AIM OF THE EXERCISE: Copy exactly the lines from the one containing "for path, value" to the one containing "scene.view_settings.keyframe_insert(path, frame=frame(t))", both lines included, and nothing else.

INFORMATION PROVIDED:

--*--

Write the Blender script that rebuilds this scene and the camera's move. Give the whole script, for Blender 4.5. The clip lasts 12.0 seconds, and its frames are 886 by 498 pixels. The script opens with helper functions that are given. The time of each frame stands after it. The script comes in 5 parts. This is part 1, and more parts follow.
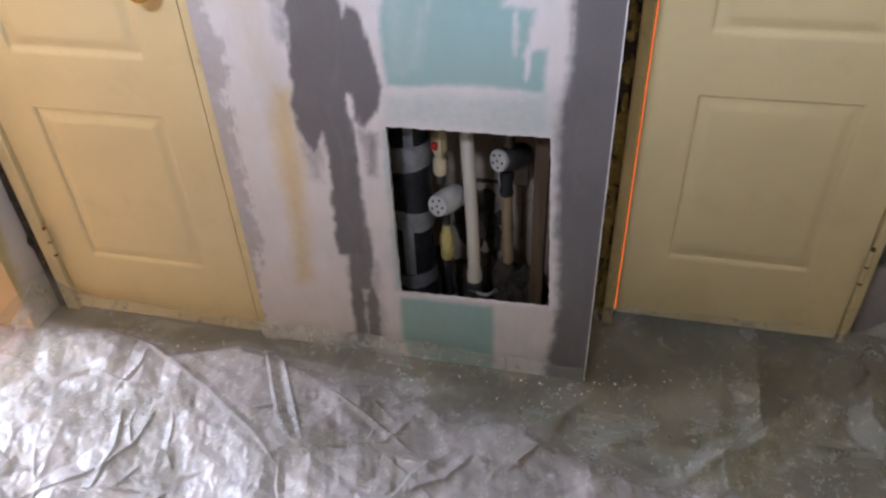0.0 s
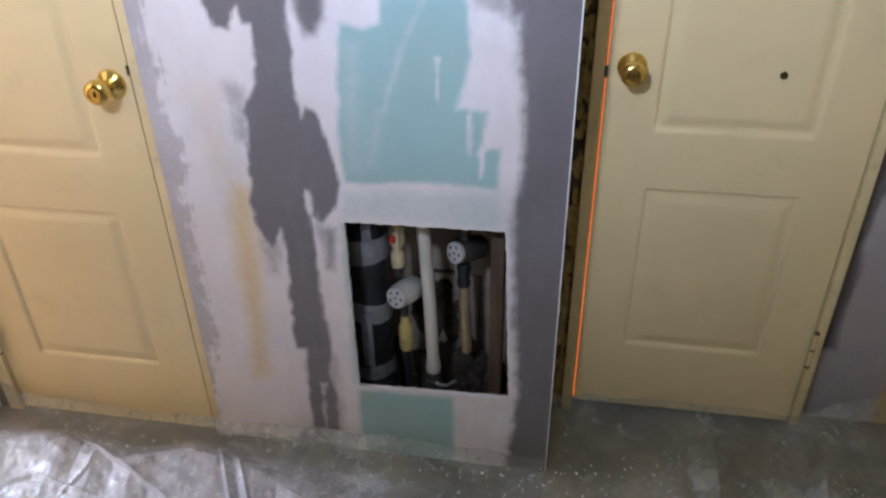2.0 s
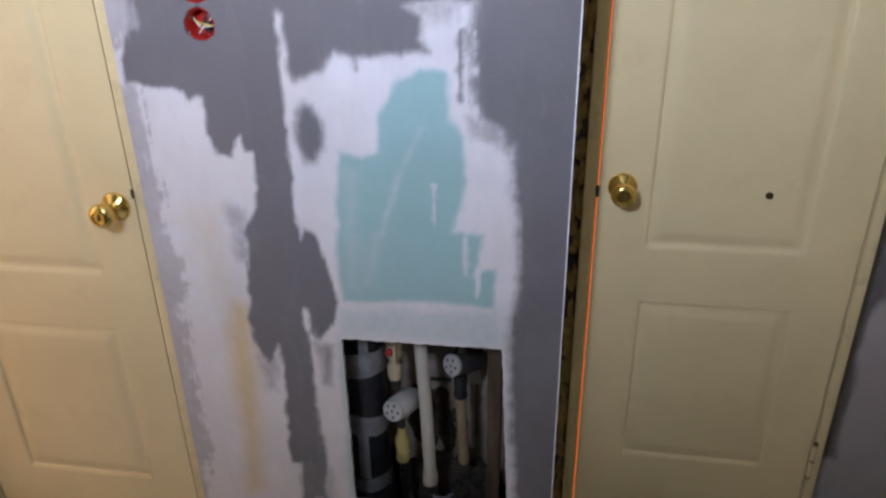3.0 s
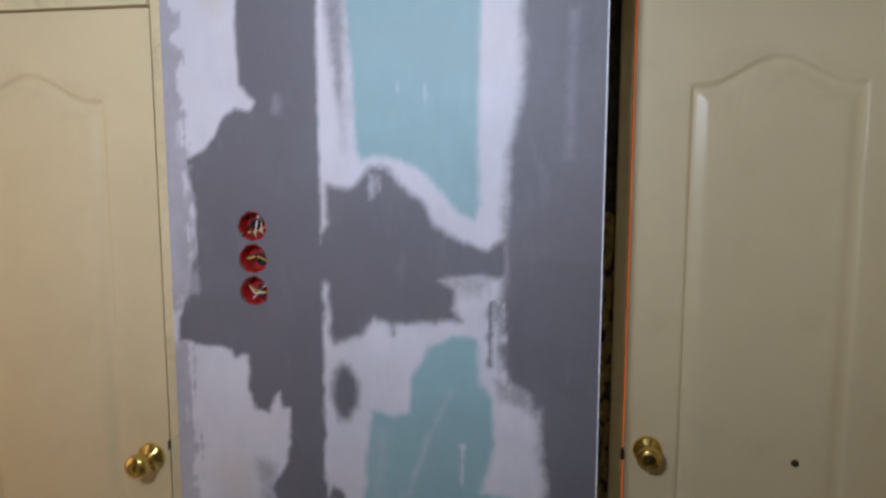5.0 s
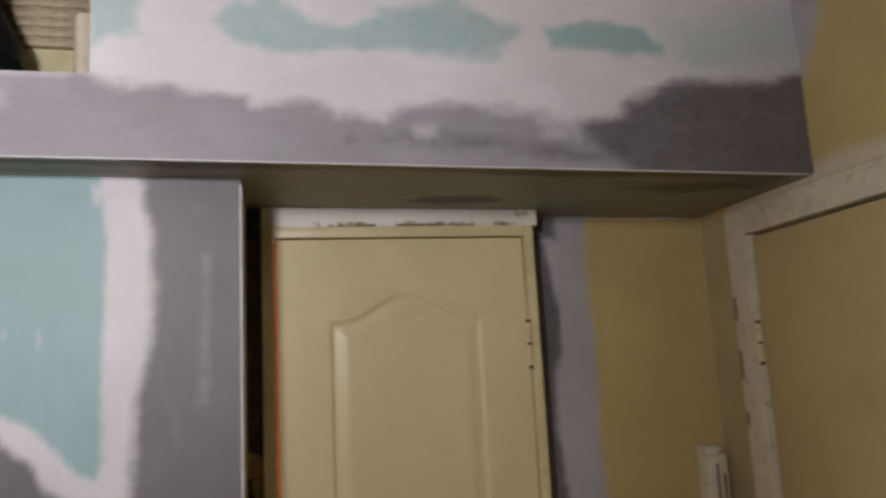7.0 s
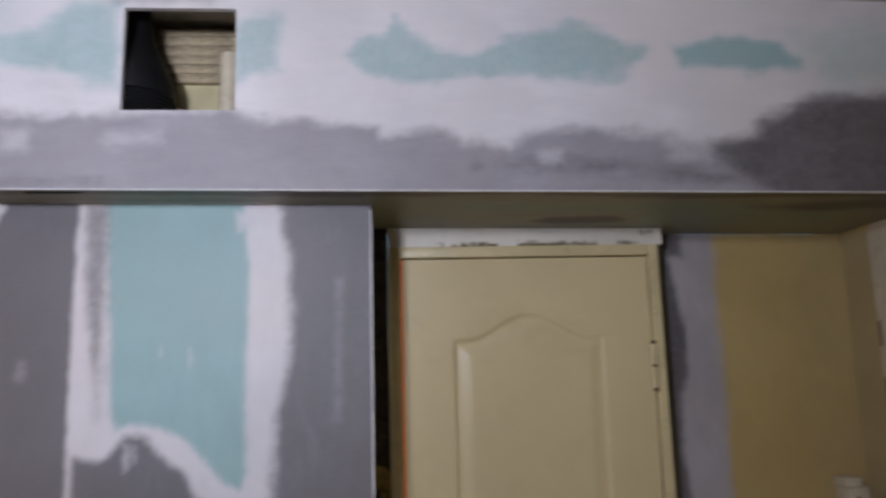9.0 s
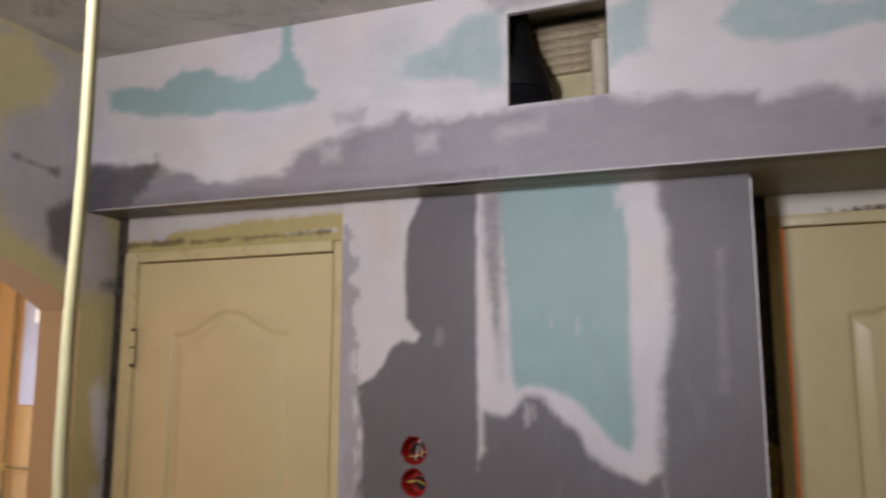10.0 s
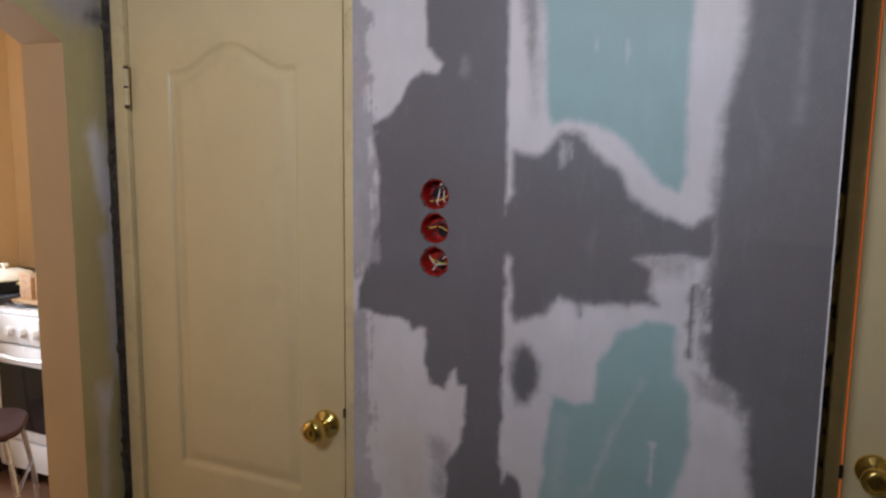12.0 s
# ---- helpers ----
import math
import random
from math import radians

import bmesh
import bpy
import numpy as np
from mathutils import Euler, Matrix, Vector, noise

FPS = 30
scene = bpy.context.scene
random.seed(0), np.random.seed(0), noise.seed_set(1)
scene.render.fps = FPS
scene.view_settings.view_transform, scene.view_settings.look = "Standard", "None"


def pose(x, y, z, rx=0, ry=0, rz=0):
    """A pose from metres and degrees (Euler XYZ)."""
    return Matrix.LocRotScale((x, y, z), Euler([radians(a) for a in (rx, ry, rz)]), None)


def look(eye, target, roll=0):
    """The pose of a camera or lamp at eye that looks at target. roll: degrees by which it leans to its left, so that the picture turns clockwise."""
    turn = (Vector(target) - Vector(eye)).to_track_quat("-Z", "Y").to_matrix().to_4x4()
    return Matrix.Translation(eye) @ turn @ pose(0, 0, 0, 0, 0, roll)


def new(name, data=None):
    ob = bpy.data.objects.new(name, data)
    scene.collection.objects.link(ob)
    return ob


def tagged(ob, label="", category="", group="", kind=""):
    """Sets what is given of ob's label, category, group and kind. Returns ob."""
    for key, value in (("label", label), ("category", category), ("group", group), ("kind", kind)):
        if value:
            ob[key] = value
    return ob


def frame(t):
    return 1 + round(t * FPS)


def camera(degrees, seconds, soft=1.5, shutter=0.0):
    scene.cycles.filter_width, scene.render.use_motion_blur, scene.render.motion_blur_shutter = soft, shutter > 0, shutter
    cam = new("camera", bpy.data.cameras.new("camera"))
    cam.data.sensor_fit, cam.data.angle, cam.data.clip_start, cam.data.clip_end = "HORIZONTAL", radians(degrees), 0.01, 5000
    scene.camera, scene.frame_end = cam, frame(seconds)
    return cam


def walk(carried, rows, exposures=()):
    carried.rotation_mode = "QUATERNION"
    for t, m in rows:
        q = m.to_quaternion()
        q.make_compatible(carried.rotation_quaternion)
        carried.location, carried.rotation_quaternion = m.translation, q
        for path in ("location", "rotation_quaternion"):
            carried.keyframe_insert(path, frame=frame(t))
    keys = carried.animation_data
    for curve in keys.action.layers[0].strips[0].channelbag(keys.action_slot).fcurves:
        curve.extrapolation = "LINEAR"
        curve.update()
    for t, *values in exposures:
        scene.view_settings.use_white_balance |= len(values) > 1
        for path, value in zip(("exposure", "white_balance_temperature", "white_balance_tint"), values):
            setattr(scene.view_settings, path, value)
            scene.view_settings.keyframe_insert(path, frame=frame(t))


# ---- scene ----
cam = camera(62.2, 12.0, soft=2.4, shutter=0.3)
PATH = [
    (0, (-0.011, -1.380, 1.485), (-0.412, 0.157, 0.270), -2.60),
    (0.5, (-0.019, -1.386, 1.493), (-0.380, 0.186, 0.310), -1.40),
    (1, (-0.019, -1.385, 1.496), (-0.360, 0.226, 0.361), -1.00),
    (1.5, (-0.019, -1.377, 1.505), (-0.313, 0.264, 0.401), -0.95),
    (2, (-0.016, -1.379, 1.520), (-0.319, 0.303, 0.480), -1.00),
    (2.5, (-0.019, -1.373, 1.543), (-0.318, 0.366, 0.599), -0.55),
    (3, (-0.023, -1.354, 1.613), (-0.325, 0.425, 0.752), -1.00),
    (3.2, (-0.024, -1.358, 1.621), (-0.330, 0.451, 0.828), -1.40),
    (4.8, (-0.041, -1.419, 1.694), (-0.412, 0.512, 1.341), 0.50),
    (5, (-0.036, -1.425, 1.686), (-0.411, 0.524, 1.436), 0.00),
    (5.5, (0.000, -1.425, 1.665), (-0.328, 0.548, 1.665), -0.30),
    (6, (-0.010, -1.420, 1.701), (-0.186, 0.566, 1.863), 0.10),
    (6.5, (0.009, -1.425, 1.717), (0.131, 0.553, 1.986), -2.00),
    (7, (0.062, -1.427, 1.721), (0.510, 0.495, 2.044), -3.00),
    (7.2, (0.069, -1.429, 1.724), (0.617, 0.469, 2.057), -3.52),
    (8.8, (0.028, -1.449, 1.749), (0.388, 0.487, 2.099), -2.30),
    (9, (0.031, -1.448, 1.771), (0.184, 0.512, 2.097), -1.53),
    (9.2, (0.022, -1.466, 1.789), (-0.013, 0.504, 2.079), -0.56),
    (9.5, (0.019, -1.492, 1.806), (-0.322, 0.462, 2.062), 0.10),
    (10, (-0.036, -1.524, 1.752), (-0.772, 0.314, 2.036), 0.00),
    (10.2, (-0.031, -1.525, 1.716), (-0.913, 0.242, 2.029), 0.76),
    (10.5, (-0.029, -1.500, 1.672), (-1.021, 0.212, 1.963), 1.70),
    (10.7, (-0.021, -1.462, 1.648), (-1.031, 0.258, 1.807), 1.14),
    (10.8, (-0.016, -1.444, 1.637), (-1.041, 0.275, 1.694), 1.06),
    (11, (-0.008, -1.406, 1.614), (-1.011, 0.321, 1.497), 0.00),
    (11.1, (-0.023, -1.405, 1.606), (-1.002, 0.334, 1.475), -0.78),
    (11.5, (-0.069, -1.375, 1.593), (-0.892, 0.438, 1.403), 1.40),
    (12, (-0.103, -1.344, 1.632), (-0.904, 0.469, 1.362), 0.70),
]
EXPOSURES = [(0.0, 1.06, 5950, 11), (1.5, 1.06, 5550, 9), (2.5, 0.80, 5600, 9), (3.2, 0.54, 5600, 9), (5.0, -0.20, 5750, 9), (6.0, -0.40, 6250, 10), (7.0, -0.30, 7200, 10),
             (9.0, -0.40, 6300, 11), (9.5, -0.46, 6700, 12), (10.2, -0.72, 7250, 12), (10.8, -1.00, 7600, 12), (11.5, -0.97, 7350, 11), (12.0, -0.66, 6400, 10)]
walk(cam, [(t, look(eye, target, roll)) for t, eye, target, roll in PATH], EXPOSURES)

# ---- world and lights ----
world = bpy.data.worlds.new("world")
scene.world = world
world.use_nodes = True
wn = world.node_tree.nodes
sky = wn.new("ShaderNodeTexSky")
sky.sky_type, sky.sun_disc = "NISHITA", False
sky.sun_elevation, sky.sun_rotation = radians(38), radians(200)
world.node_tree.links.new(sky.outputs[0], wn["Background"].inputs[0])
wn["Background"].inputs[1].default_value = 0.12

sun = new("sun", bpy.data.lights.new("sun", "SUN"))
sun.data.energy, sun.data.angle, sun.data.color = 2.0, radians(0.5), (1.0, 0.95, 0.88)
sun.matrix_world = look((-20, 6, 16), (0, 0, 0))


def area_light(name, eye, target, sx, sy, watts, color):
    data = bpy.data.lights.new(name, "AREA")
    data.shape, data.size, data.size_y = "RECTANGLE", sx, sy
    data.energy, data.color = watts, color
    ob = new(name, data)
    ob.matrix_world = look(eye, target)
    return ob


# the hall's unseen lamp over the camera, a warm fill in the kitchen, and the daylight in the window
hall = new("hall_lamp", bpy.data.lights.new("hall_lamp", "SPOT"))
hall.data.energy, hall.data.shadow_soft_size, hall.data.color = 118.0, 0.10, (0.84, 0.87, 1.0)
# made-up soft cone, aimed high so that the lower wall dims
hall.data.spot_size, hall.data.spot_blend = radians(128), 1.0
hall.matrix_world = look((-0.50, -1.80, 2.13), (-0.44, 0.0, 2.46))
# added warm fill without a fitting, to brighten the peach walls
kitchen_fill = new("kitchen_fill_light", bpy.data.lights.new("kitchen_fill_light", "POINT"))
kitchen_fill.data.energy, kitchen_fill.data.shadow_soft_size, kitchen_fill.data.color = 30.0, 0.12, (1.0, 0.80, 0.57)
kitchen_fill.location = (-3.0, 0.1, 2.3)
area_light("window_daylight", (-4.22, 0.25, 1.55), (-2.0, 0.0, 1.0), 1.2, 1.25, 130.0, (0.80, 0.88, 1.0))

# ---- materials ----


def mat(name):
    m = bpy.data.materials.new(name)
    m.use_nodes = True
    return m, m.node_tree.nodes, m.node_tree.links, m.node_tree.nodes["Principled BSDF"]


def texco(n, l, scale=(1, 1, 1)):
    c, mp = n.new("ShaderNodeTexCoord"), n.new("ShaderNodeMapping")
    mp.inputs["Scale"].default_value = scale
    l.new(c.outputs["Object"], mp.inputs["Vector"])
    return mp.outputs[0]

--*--

FINAL RESULT:
        for path, value in zip(("exposure", "white_balance_temperature", "white_balance_tint"), values):
            setattr(scene.view_settings, path, value)
            scene.view_settings.keyframe_insert(path, frame=frame(t))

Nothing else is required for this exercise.